##### Provided material

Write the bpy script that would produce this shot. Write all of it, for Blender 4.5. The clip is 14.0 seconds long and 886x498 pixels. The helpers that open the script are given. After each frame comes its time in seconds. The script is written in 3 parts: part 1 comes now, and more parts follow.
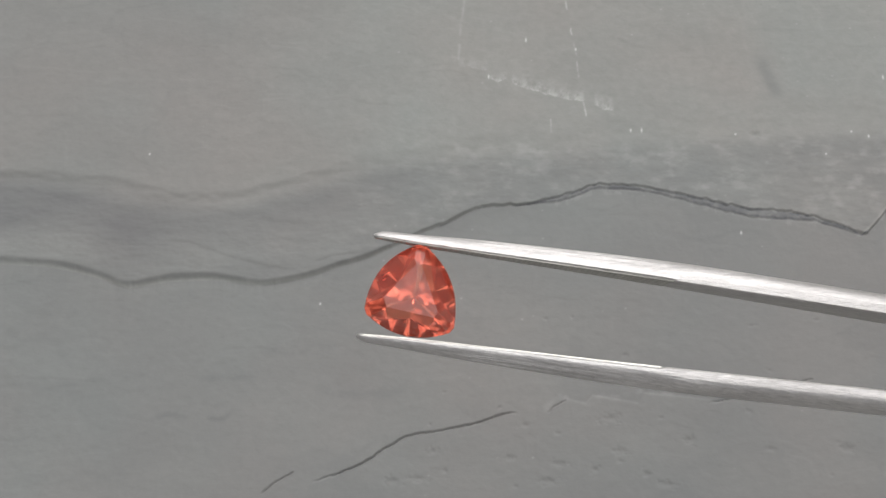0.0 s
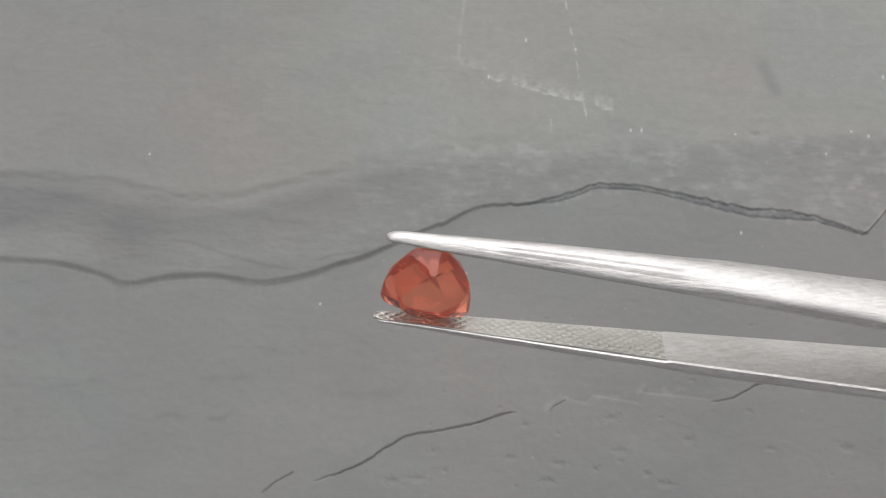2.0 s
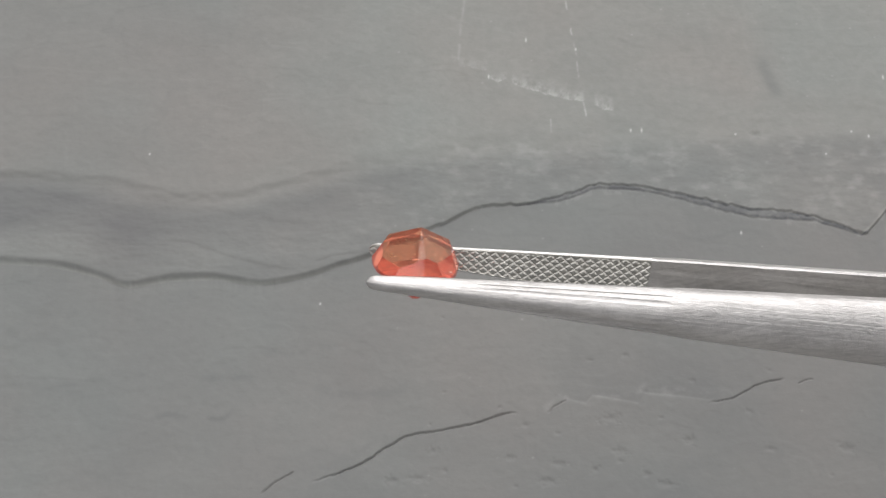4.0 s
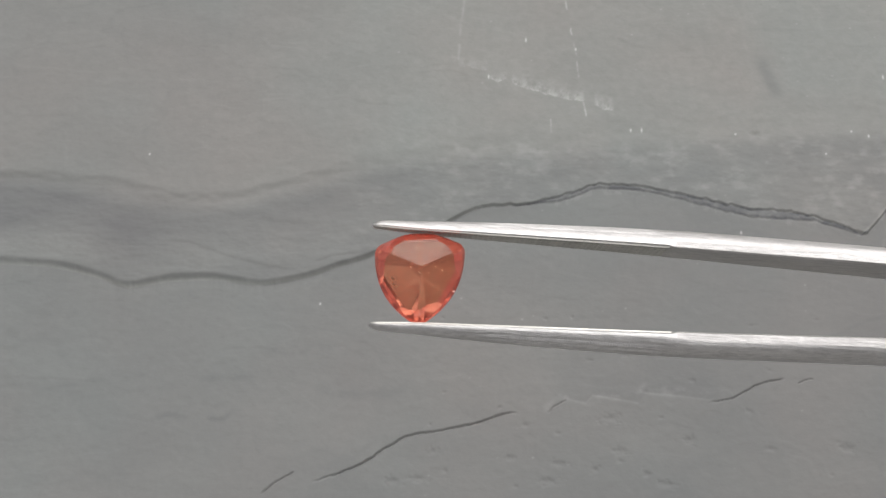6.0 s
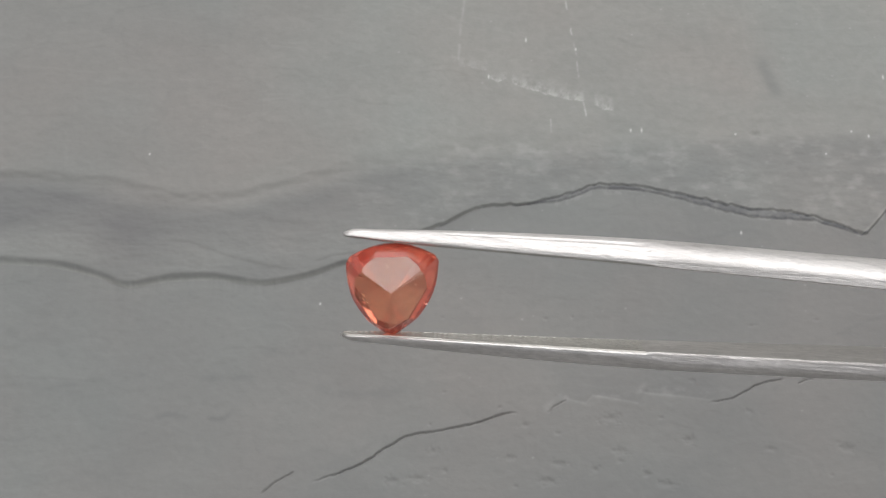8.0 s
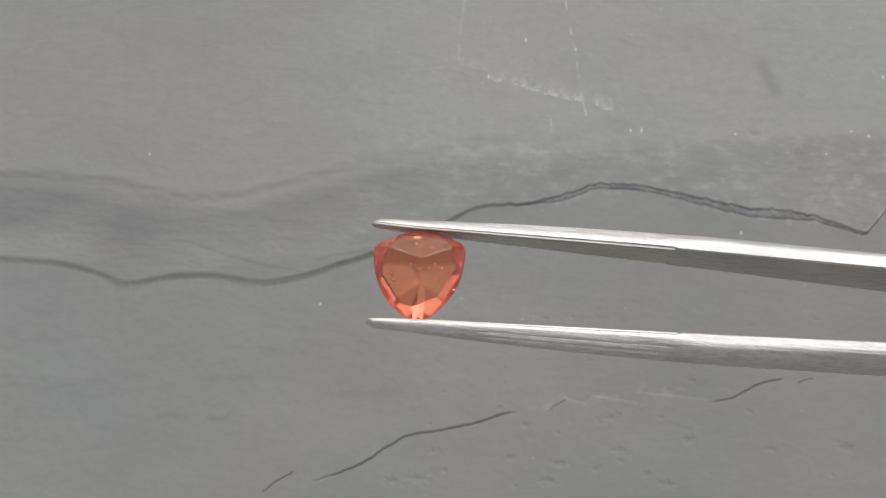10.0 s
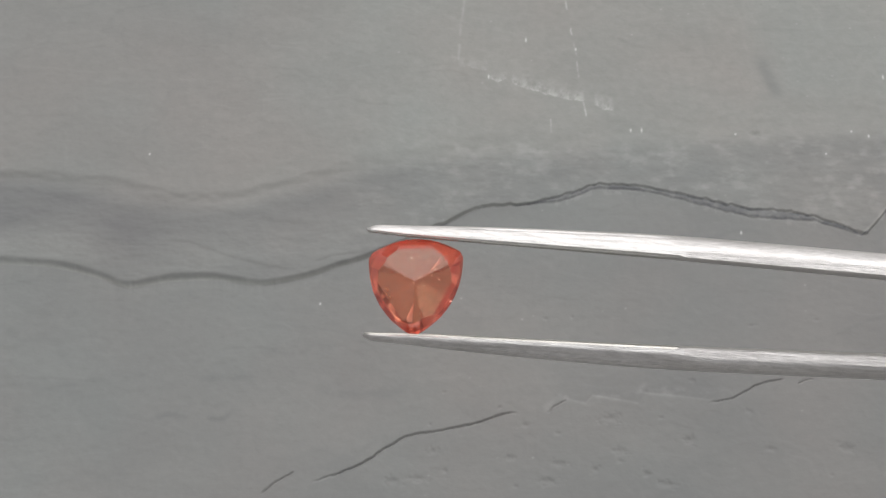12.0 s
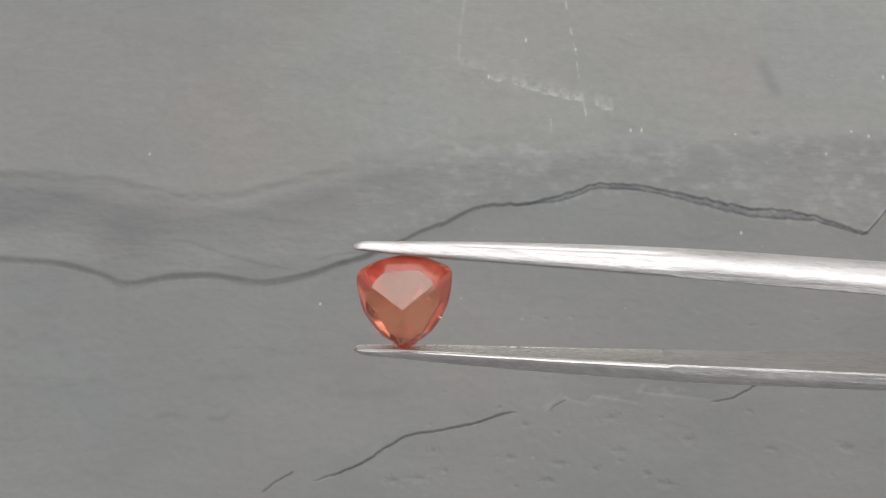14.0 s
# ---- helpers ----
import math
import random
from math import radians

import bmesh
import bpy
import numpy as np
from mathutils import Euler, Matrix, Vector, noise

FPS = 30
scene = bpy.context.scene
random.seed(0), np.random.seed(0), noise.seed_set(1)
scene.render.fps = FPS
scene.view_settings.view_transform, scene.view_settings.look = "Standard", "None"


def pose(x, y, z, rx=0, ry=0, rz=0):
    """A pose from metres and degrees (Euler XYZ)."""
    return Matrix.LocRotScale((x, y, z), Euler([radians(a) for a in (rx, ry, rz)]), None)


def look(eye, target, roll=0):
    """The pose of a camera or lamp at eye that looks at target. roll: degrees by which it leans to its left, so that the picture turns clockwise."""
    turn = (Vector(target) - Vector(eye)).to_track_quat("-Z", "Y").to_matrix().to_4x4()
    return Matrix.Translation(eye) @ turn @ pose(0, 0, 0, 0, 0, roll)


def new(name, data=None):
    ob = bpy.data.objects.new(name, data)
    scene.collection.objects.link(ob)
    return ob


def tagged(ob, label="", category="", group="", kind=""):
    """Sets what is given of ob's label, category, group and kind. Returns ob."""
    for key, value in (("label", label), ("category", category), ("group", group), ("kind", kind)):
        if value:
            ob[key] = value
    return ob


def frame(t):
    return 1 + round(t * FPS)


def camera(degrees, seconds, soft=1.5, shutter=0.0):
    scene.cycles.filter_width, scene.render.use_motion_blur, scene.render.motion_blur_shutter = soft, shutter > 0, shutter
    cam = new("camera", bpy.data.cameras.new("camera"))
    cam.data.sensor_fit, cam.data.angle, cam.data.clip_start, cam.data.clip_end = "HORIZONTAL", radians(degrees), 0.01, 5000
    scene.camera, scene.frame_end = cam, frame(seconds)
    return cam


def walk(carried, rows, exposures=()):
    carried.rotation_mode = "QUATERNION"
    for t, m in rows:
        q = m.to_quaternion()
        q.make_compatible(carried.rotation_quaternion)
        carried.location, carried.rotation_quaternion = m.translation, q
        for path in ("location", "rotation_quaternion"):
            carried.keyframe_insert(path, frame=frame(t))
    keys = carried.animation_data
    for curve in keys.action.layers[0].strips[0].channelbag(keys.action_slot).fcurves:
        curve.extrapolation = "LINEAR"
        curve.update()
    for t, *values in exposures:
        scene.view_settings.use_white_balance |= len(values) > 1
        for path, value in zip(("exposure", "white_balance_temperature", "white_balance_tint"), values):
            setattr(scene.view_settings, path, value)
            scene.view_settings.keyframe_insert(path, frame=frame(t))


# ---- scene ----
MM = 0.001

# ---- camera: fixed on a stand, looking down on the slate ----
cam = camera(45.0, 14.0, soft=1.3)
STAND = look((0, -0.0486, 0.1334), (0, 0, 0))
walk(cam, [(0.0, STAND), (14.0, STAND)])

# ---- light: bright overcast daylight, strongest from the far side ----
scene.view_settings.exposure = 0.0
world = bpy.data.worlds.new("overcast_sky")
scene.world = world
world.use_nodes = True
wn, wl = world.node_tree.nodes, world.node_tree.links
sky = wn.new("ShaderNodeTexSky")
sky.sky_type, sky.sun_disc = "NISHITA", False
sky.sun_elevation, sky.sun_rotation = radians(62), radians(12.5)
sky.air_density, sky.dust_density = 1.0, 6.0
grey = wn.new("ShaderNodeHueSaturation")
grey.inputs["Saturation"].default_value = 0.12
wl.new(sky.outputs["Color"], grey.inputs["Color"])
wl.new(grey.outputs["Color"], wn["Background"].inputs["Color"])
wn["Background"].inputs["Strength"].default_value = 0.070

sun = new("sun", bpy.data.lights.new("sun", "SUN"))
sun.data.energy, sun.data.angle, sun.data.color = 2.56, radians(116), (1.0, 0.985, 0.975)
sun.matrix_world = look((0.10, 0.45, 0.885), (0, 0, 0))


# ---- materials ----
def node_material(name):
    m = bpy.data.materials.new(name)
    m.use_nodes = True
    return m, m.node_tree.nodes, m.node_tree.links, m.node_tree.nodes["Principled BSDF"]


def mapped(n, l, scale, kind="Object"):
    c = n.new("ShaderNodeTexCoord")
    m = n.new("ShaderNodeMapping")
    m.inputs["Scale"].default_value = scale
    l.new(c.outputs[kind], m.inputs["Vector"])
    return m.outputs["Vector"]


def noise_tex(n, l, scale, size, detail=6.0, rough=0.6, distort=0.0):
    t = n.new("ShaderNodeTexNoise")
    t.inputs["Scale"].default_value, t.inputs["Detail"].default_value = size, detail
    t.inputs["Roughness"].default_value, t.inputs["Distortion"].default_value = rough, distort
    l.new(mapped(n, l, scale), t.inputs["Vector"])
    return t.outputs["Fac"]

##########

Stated exercise: Go back over the listing above and copy exactly the lines that begin at the line with "from mathutils import" and stop after the line with "keys = carried.animation_data"; leave out every other line.

Completed exercise:
from mathutils import Euler, Matrix, Vector, noise

FPS = 30
scene = bpy.context.scene
random.seed(0), np.random.seed(0), noise.seed_set(1)
scene.render.fps = FPS
scene.view_settings.view_transform, scene.view_settings.look = "Standard", "None"


def pose(x, y, z, rx=0, ry=0, rz=0):
    """A pose from metres and degrees (Euler XYZ)."""
    return Matrix.LocRotScale((x, y, z), Euler([radians(a) for a in (rx, ry, rz)]), None)


def look(eye, target, roll=0):
    """The pose of a camera or lamp at eye that looks at target. roll: degrees by which it leans to its left, so that the picture turns clockwise."""
    turn = (Vector(target) - Vector(eye)).to_track_quat("-Z", "Y").to_matrix().to_4x4()
    return Matrix.Translation(eye) @ turn @ pose(0, 0, 0, 0, 0, roll)


def new(name, data=None):
    ob = bpy.data.objects.new(name, data)
    scene.collection.objects.link(ob)
    return ob


def tagged(ob, label="", category="", group="", kind=""):
    """Sets what is given of ob's label, category, group and kind. Returns ob."""
    for key, value in (("label", label), ("category", category), ("group", group), ("kind", kind)):
        if value:
            ob[key] = value
    return ob


def frame(t):
    return 1 + round(t * FPS)


def camera(degrees, seconds, soft=1.5, shutter=0.0):
    scene.cycles.filter_width, scene.render.use_motion_blur, scene.render.motion_blur_shutter = soft, shutter > 0, shutter
    cam = new("camera", bpy.data.cameras.new("camera"))
    cam.data.sensor_fit, cam.data.angle, cam.data.clip_start, cam.data.clip_end = "HORIZONTAL", radians(degrees), 0.01, 5000
    scene.camera, scene.frame_end = cam, frame(seconds)
    return cam


def walk(carried, rows, exposures=()):
    carried.rotation_mode = "QUATERNION"
    for t, m in rows:
        q = m.to_quaternion()
        q.make_compatible(carried.rotation_quaternion)
        carried.location, carried.rotation_quaternion = m.translation, q
        for path in ("location", "rotation_quaternion"):
            carried.keyframe_insert(path, frame=frame(t))
    keys = carried.animation_data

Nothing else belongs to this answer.